MajalahCSR.id – Sejumlah produsen pemakai plastik terbesar di dunia, termasuk didalamnya PepsiCo dan Coca Cola, diminta untuk bergabung dalam permintaan (aksi) internasional penanganan sampah plastik di lautan. Inteligentliving mengabarkan, permintaan ini diinisiasikan mengingat adanya laporan yang menyebut lebih dari 11 juta ton sampah plastik (identik dengan berat 60 ribu paus biru) terbuang ke laut tiap tahunnya.
Pada Maret 2020, Earth Island Institute mengajukan tuntutan kepada 10 perusahaan yang dituduh paling mencemari lautan lewat limbah plastik, termasuk didalamnya Coca Cola, Nestlé, dan PepsiCo untuk turut andil menghentikan pencemaran plastik di laut.

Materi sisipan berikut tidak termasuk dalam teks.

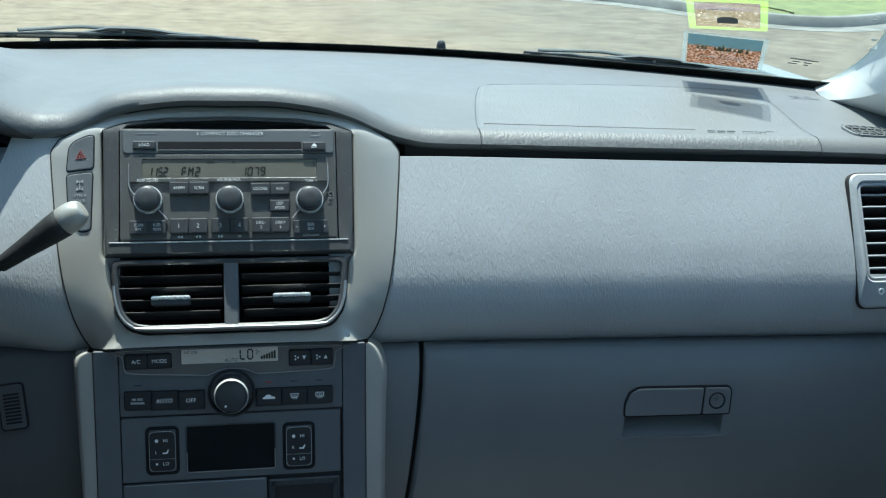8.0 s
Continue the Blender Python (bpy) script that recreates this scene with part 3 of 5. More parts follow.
lid = thing("airbag_lid", None, "grained grey passenger airbag cover in the dashboard top", "airbag cover")
rows = []
for k in np.linspace(0, 1, 16):
    xl = 0.246 + 0.042 * k - 0.004 * math.sin(k * 3.1) + (0.012 * ((k - 0.88) / 0.12) if k > 0.88 else 0)
    xr = 0.616 + 0.018 * k - (0.032 * ((k - 0.7) / 0.3) ** 2 if k > 0.7 else 0)
    rows.append([on_pad(xl + (xr - xl) * s, k * (0.45 + 0.25 * s)) + Vector((0, 0, 0.0009 if 0 < s < 1 and 0 < k < 1 else -0.0008)) for s in [0, 0.004] + list(np.linspace(0.02, 0.98, 28)) + [0.996, 1]])
front = [[Vector(pad_row(p.x)[k]) + Vector((0, -0.0006, 0.0004)) for p in rows[0]] for k in (1, 2, 3, 4, 5, 6, 7, 8)]
LID = material("airbag_lid_vinyl", (0.130, 0.135, 0.137), 0.52, vary=0.05, vary_size=12, bump=0.08, bump_size=1300, wrinkle=0.42, wrinkle_size=330, stretch=(1.0, 0.42, 0.5))
part("cover_skin", sheet(front + [[v + Vector((0, 0, 0.0007)) for v in rows[0]]] + rows[1:]), LID, lid, "", 60)
outline = [r[0] + Vector((-0.0004, -0.0004, 0.0004)) for r in front] + [rows[k][0] + Vector((-0.0005, 0, 0.0006)) for k in range(16)] + [rows[-1][k] + Vector((0, 0, 0.0006)) for k in range(1, len(rows[-1]))] + [rows[k][-1] + Vector((0.0005, 0, 0.0006)) for k in range(14, -1, -1)] + [r[-1] + Vector((0.0004, -0.0004, 0.0004)) for r in front[::-1]]
part("joint_line", tube(outline, 0.0006, 6), KNEE, lid)
for x0, x1, kk in ((0.255, 0.485, 0.03), (0.566, 0.575, 0.03)):
    part("stitch_groove", tube([on_pad(x, kk) + Vector((0, 0, 0.0013)) for x in np.linspace(x0, x1, 20)], 0.0003, 6), LID, lid)
for x0, x1, kk, nb in ((0.496, 0.530, 0.012, 3), (0.536, 0.564, 0.012, 6)):
    for i in range(nb):
        a = x0 + (x1 - x0) * i / nb
        part("embossed_bar", tube([on_pad(x, kk) + Vector((0, 0, 0.0018)) for x in np.linspace(a, a + (x1 - x0) / nb * 0.75, 4)], 0.0008 if nb == 3 else 0.0006, 6), LOWER, lid)

# ---- centre stack, upper part: silver surround, radio, vents, switches ----
def resample(pts, n):
    """n points evenly spread along a closed outline, from its first point."""
    p = [Vector(q[:2]) for q in pts] + [Vector(pts[0][:2])]
    d = [0.0]
    for a, b in zip(p, p[1:]):
        d.append(d[-1] + (b - a).length)
    out = []
    for i in range(n):
        s = d[-1] * i / n
        k = max(j for j in range(len(d) - 1) if d[j] <= s)
        t = (s - d[k]) / max(d[k + 1] - d[k], 1e-9)
        out.append(tuple(p[k].lerp(p[k + 1], t)))
    return out


STACK = leaning((0, 0, 1.10), 26.4)
fascia = thing("centre_fascia", STACK, "champagne silver painted centre console surround", "console")
SEAM = spline([0.985, 0.998, 1.0101, 1.0234, 1.0604, 1.0916, 1.135, 1.17, 1.20], [0.121, 0.1275, 0.1335, 0.1385, 0.148, 0.1535, 0.1585, 0.162, 0.163])


def flush(v):
    """Depth below the console plane, and height, at which the dashboard's face lies at v up the console."""
    a, n = radians(26.4), -0.02
    for k in range(12):
        z = 1.10 + v * math.cos(a) + n * math.sin(a)
        n = (v * math.sin(a) - FACE_Y(z) + 0.0012) / math.cos(a)
    return n, z


half = [(0.0, -0.0955), (0.06, -0.0957), (0.112, -0.0962)] + [(SEAM(flush(v)[1]), v) for v in (-0.094, -0.085, -0.07, -0.05, -0.03, -0.01, 0.01, 0.03, 0.05, 0.07, 0.088)] + [(0.155, 0.098), (0.139, 0.1065), (0.1175, 0.1175), (0.10, 0.1230), (0.085, 0.127), (0.047, 0.131), (0.0, 0.1325)]
outer = half + [(-x, y) for x, y in half[-2:0:-1]]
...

Perusahaan-perusahaan minuman terkemuka itu seringkali masuk dalam riset soal pencemaran plastik di laut. Namun akhirnya, mereka bersedia untuk bergabung melalui charity lingkungan yang diprakarsai Perserikatan Bangsa-Bangsa (PBB) untuk menciptakan perjanjian global soal polusi plastik.

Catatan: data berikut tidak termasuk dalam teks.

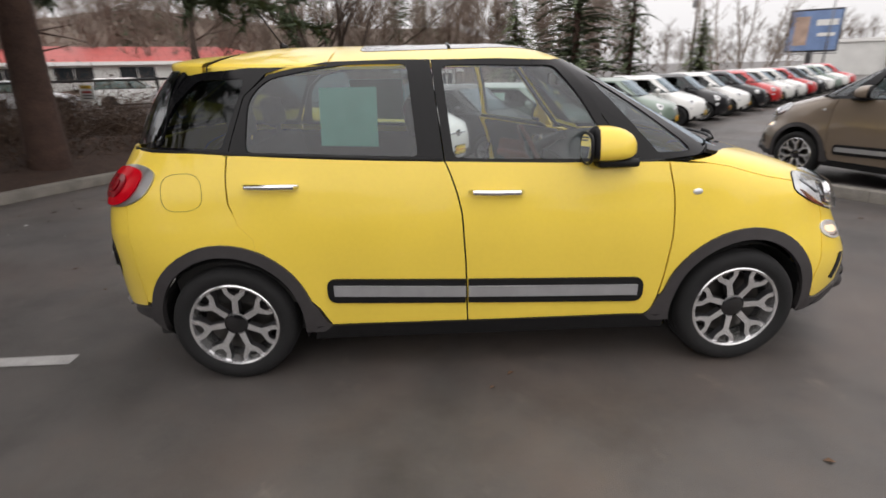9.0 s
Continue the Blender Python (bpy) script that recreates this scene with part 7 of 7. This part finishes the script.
# white display tent
c = [Vector(p) for p in ((24.0, -4.0), (19.4, -7.5), (22.9, -12.1), (27.5, -8.6))]
mid = sum(c, Vector((0, 0))) / 4
tent = thing("canopy_tent", pose(mid.x, mid.y, 0), "white peaked canopy tent over parked cars", "tent")
bm = bmesh.new()
N, rings = 8, []
for k in range(10):
    t = k / 9
    ring = []
    for e in range(4):
        p, q = c[e] - mid, c[(e + 1) % 4] - mid
        for i in range(N):
            v = p.lerp(q, i / N)
            sag = 0.10 * math.sin(math.pi * i / N) * (1 - t)
            ring.append(bm.verts.new((v.x * (1 - t), v.y * (1 - t), 2.75 - sag * 0 + 1.75 * t ** 1.7)) if t < 1 else bm.verts.new((0.02 * v.x, 0.02 * v.y, 4.5)))
    rings.append(ring)
for a, b in zip(rings, rings[1:]):
    for i in range(4 * N):
        bm.faces.new([a[i], a[(i + 1) % (4 * N)], b[(i + 1) % (4 * N)], b[i]])
bm.faces.new(rings[-1])
part("canopy", fix_normals(bm), CANVAS, tent)
for e in range(4):
    p, q = c[e] - mid, c[(e + 1) % 4] - mid
    n = (q - p).normalized()
    o = Vector((n.y, -n.x)) * 0.012
    bm = bmesh.new()
    rows = []
    for i in range(17):
        v = p.lerp(q, i / 16)
        dz = 0.30 - 0.10 * math.sin(math.pi * i / 16)
        rows.append([bm.verts.new((*(v + o * s), z)) for s, z in ((1, 2.76), (1, 2.76 - dz), (-1, 2.76 - dz), (-1, 2.76))])
    for a, b in zip(rows, rows[1:]):
        for k in range(4):
            bm.faces.new([a[k], a[(k + 1) % 4], b[(k + 1) % 4], b[k]])
    part("valance", fix_normals(bm), CANVAS, tent)
    bm = bmesh.new()
    tube(bm, [(p.x * 0.985, p.y * 0.985, 0), (p.x * 0.985, p.y * 0.985, 2.74)], 0.045, 8)
    part("post", bm, TRIMWHITE, tent)

# billboard
bb = thing("billboard", pose(35.0, 45.25, -1.7, 0, 0, 0 + math.degrees(math.atan2(44.0 - 46.5, 36.7 - 33.3))), "billboard with blue picture on a steel post", "billboard")
bm = bmesh.new()
tube(bm, [(0, 0.5, 0), (0, 0.5, 5.2)], 0.28, 12)
part("post", bm, POLE, bb)
bm = bmesh.new()
block(bm, -2.0, 2.0, -0.05, 0.6, 3.9, 7.5, 0.03, 1)
part("frame", bm, FENCEBLACK, bb, smooth=False)
bm = bmesh.new()
block(bm, -1.88, 1.88, -0.09, -0.05, 4.05, 7.35)
face = part("picture", bm, material("sign_blue", (0.16, 0.24, 0.42), 0.5, vary=0.3, scale=0.8), bb, smooth=False)
for x0, x1, z0, z1, mt in ((-1.5, -0.4, 4.5, 6.9, material("sign_tan", (0.42, 0.30, 0.24), 0.5, vary=0.3, scale=1.5)), (0.1, 1.7, 6.1, 6.6, SIGNWHITE), (0.3, 1.6, 5.2, 5.5, SIGNWHITE)):
    bm = bmesh.new()
    block(bm, x0, x1, -0.11, -0.09, z0, z1, 0.008, 1)
    part("picture_field", bm, mt, face, smooth=False)
bm = bmesh.new()
block(bm, -2.0, 2.0, -1.0, -0.05, 3.72, 3.80)
part("catwalk", bm, POLE, bb)


def lamp_post(x, y, h, deg, label="tall steel lamp post with flat head", two=False):
    top = thing("lamp_post", pose(x, y, 0, 0, 0, deg), label, "lamp post", "lot lamps")
    bm = bmesh.new()
    tube(bm, [(0, 0, 0), (0, 0, h)], [0.09, 0.055], 8)
    part("pole", bm, POLE, top)
    bm = bmesh.new()
    block(bm, -0.25, 0.25, -0.25, 0.25, 0, 0.5, 0.03, 1)
    part("footing", bm, CONCRETE, top)
    for s in (1, -1) if two else (1,):
        bm = bmesh.new()
        tube(bm, [(0, 0, h - 0.1), (s * 0.9, 0, h)], 0.03, 6)
        arm = part("arm", bm, POLE, top)
        bm = bmesh.new()
        block(bm, *sorted((s * 0.7, s * 1.35)), -0.16, 0.16, h - 0.03, h + 0.10, 0.03, 1)
        part("lamp_head", bm, POLE, arm)
    return top


lamp_post(21.0, 17.5, 9.5, 200)
lamp_post(34, 42, 8.6, 30)
lamp_post(-32, -52, 7.5, 80, two=True)
lamp_post(-13.5, -24, 11.5, 60)
for x, y, h, d in ((48, -38, 9, 10), (60, -40, 9, 60), (40, -47, 9, 120), (55, -55, 9, 30), (72, -45, 9, 80), (38, -30, 9, 40)):
    lamp_post(x, y, h, d)


def utility_pole(x, y, h, deg):
    top = thing("utility_pole", pose(x, y, 0, 0, 0, deg), "wooden utility pole with crossarm and transformer", "utility pole", "utility poles")
    bm = bmesh.new()
    tube(bm, [(0, 0, -0.2), (0, 0, h)], [0.16, 0.10], 10)
    part("pole", bm, WOODPOLE, top)
    bm = bmesh.new()
    block(bm, -1.1, 1.1, -0.07, 0.07, h - 0.6, h - 0.46, 0.01, 1)
    part("crossarm", bm, WOODPOLE, top)
    for u in (-1.0, -0.5, 0.5, 1.0):
        bm = bmesh.new()
        revolve(bm, [(0.0, 0), (0.05, 0), (0.05, 0.12), (0.0, 0.14)], 8, "z", pose(u, 0, h - 0.46))
        part("insulator", fix_normals(bm), POLE, top)
    bm = bmesh.new()
    revolve(bm, [(0.0, 0), (0.22, 0.02), (0.22, 0.75), (0.0, 0.8)], 14, "z", pose(0, 0.36, h - 1.9))
    part("transformer", fix_normals(bm), POLE, top)
    return top


utility_pole(46.0, 49.0, 9.2, 40)
utility_pole(30.5, 58, 9.2, 40)
utility_pole(52, 20, 9.2, 60)
for x, y in ((46, -44), (64, -58)):
    utility_pole(x, y, 10, -35)
for i, (a, b) in enumerate((((46.0, 49.0, 8.8), (30.5, 58, 8.8)), ((46.0, 49.0, 8.8), (52, 20, 8.8)), ((46.4, 49.2, 7.4), (52, 20.4, 7.4)), ((46, -44, 9.5), (64, -58, 9.5)))):
    a, b = Vector(a), Vector(b)
    bm = bmesh.new()
    tube(bm, [a.lerp(b, k / 12) - Vector((0, 0, 0.5 * math.sin(math.pi * k / 12))) for k in range(13)], 0.02, 4)
    solid("overhead_wire", bm, FENCEBLACK, "black overhead wire between the poles", "wire")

Lebih dari 30 perusahaan lain bergabung, termasuk Mars, Danone, H&M, Nestlé, Unilever, dan Tesco. Ini merupakan aksi gabungan perusahaan besar multinasional pertama. Semakin banyak perusahaan yang bergabung, tentunya hasilnya akan kian baik.

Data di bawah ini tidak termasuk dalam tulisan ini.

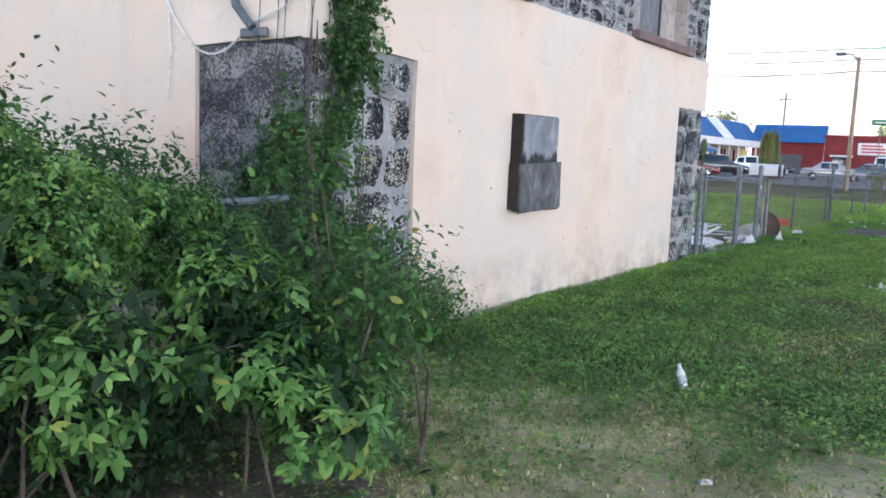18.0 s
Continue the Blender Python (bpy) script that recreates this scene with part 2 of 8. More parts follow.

Pembahasan perjanjian diharapkan dilaksanakan pada pertemuan tingkat tinggi PBB terkait lingkungan yang akan digelar pada Feruari 2021.
Plastik adalah pencemar berbahaya karena akan tetap berada di alam hingga ratusan tahun, menjadi ancaman bagi kehidupan mahluk laut dan darat. Menurut fakta yang dikeluarkan PBB pada laporan “Marine polution”, limbah plastik membunuh 1 juta aneka burung laut dan 100 ribu mamalia laut, penyu laut, dan tentu saja ikan yang jumlahnya bahkan sudah tak terhitung. Studi menemukan, plastik ditemukan pada hampir semua penyu laut, 59% ikan paus, 40% spesies burung laut, dan 36% anjing laut.
Selain itu, limbah jaring penangkap ikan merupakan persoalan lain. Sekitar 10% hewan laut yang terbunuh mulai dari penyu, ikan, burung laut, dan mamalia lautan. Beberapa organisasi dan donatur termasuk lingkungan yang menginsiasi perjanjian ini ke PBB. Mereka diantaranya: The World Wild Fundfor Nature (WWF), Yayasan Ellen MacArthur, dan Boston Consulting Group. Pada bulan lalu, WWF melaporkan kehancuran perairan (akibat limbah plastik) mendorong turunnya jumlah spesies mahluk laut secara drastis hingga 68%. Hal ini suah berlangsung sejak 1970 akibat perilaku manusia.
Paula Chin, tenaga ahli WWF bidang material berkelanjutan menyebutkan, “Alam sedang terdegradasi. Polusi plastik masih menjadi penanda lingkungan dalam situasi yang kritis. Ini merupakan masalah global yang juga membutuhkan solusi global.”